Artículo redactado por Miguel Senin González

 

Hubo un tiempo en que el camino de un joven estaba iluminado por los ardientes hechos de los héroes.

Aquiles, Héctor, Hércules: no eran nombres lejanos, sino estrellas guía. Aquiles nos enseñaba la furia gloriosa y el precio de la inmortalidad. Héctor, el deber más pesado que el miedo. Hércules, el trabajo incansable frente a probabilidades monstruosas. No eran cuentos de hadas. Eran espejos sostenidos ante el alma del hombre, exigiendo que se midiera con el estándar más alto, incluso sabiendo que podía fallar. Hoy, esos espejos se han hecho trizas. Su ausencia ha dejado un vacío—un silencio donde antes resonaba el rugido del llamado a la grandeza.

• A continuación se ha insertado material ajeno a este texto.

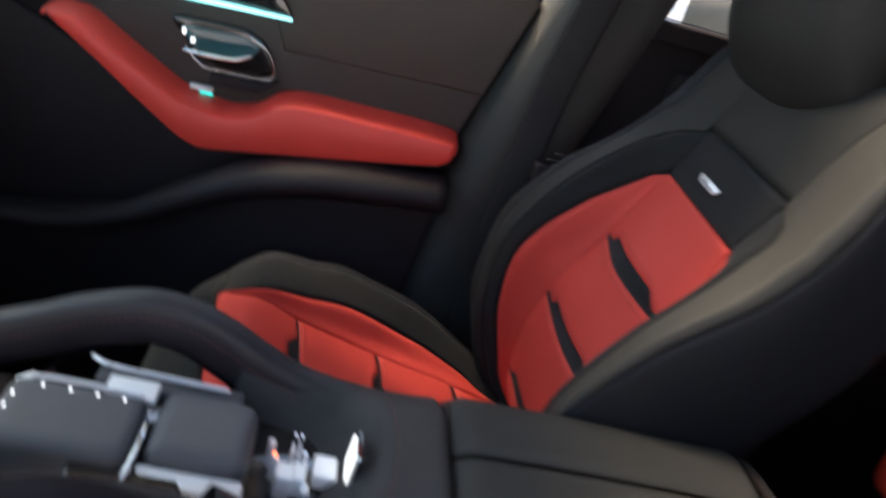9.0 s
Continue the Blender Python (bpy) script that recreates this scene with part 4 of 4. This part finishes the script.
dash_bar([(-0.40, -1.18, 1.15, .24, .075), (0.2, -1.18, 1.165, .26, .08), (0.7, -1.13, 1.195, .26, .08), (1.05, -1.05, 1.215, .185, .075), (1.19, -1.0, 1.22, .13, .06)], PAD, "top_pad", "padded pale grey top of the dashboard", 2.0)
dash_bar([(-0.40, -1.20, 0.80, .25, .16), (0.2, -1.22, 0.80, .24, .16), (0.7, -1.16, 0.84, .24, .16), (1.1, -1.06, 0.90, .2, .16)], DARK, "lower_body")
strip = curve_through([(-0.785, 1.062, 1.172), (-0.80, 0.922, 1.137), (-0.815, 0.82, 1.11), (-0.86, 0.77, 1.07), (-0.90, 0.68, 0.99), (-0.91, 0.55, 0.93)], 40)
part("light_strip", tube(strip, 0.0045, 0.0045, 40, 8), LED_DIM, dash, "glowing cyan light strip")
part("strip_carrier", tube(strip + np.array([-0.008, 0.002, -0.010]), 0.010, 0.008, 40, 10), RUBBER, dash, "dark carrier of the light strip")
vent = part("air_vent", joined(block(-0.875, -0.86, 1.035, 1.085, 1.243, 1.246, 0.0012), block(-0.875, -0.86, 1.082, 1.085, 1.245, 1.300, 0.0012)), RUBBER, dash, "dark framed air vent")
for y in (1.046, 1.058, 1.070):
    part("slat", block(-0.878, -0.863, y - 0.0015, y + 0.0015, 1.246, 1.300, 0.001), RUBBER, vent)
part("vent_knob", block(-0.868, -0.856, 1.036, 1.062, 1.268, 1.281, 0.004, m=about((-0.86, 1.05, 1.275), pose(0, 0, 0, 20, 0, 0))), CHROME, vent, "small chrome knob")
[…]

La modernidad, con su lógica niveladora, ha declarado irrelevantes a tales figuras. En la búsqueda de comodidad y facilidad, hemos cambiado a nuestros dioses por celebridades y nuestros mitos por eslóganes de mercadeo. El filósofo Ortega y Gasset advirtió que el «hombre masa» de la era moderna sería incapaz de admirar; incapaz, incluso, de reconocer algo superior a sí mismo. Esa profecía se ha cumplido. Al joven de hoy se le enseña a burlarse del heroísmo, a verlo como una reliquia de un pasado más “tóxico”.

 

Sus modelos son influencers, burócratas e ídolos vacíos de riqueza—figuras que no le exigen nada salvo el consumo pasivo.

 

Platón argumentó en La República que los mitos que una sociedad cuenta a sus hijos moldean el alma misma de la ciudad. Los mitos no eran mero entretenimiento—era la arquitectura de la aspiración. Sin las leyendas de la astucia de Ulises, de la última resistencia de Leónidas, de Eneas cargando a su padre entre las ruinas ardientes de Troya, ¿qué queda para enseñar a un niño la resistencia, el sacrificio, o la lealtad? ¿Qué lo forma en un hombre capaz de un amor tan profundo que desafiaría la tumba por él, o un orgullo tan potente que elegiría la muerte antes que la deshonra? Desprovisto de estos relatos, el hombre queda desnudo ante el abismo del sinsentido, presa fácil del nihilismo o del hedonismo sin rumbo.

 

Nietzsche lo vio con claridad: cuando los dioses mueren, el hombre o se eleva para ser más grande, o se hunde en el lodo de la mediocridad. Hoy, no hay elevación. Solo la lenta y cómoda decadencia del espíritu. Sin Hércules para mostrar la virtud del esfuerzo, el niño moderno rehúye la dificultad. Sin Héctor para enseñar el honor de luchar por algo más grande que uno mismo, le cuesta hallar una causa que valga más que su propia piel. Sin Aquiles para demostrar que la grandeza exige sacrificio, salta de placer en placer, aterrorizado por el dolor, alérgico al sufrimiento, e incapaz de conquistar algo— ni siquiera a sí mismo.

 

Si vamos a reconstruir lo perdido, no será mediante discursos ni programas sociales. Será mediante un renacer del mito. Debemos devolverles a los jóvenes sus héroes, no como íconos intocables, sino como desafíos vivientes. El valor de Héctor, la fuerza de Hércules, la ardiente búsqueda de gloria eterna de Aquiles: estas son semillas que deben plantarse de nuevo en los corazones de los jóvenes. No todos se convertirán en héroes. Pero todo joven debe soñar con ser uno, o jamás llegará a ser plenamente un hombre.

 

Así que la pregunta está ante nosotros: ¿seguiremos privando a los jóvenes de la grandeza, dejándolos marchitarse bajo el pálido sol de la modernidad? ¿O nos atreveremos a reavivar los antiguos fuegos, y llamarlos otra vez a vivir, sufrir y luchar por algo eterno? En las historias que resucitemos, quizás podamos resucitarnos también a nosotros mismos.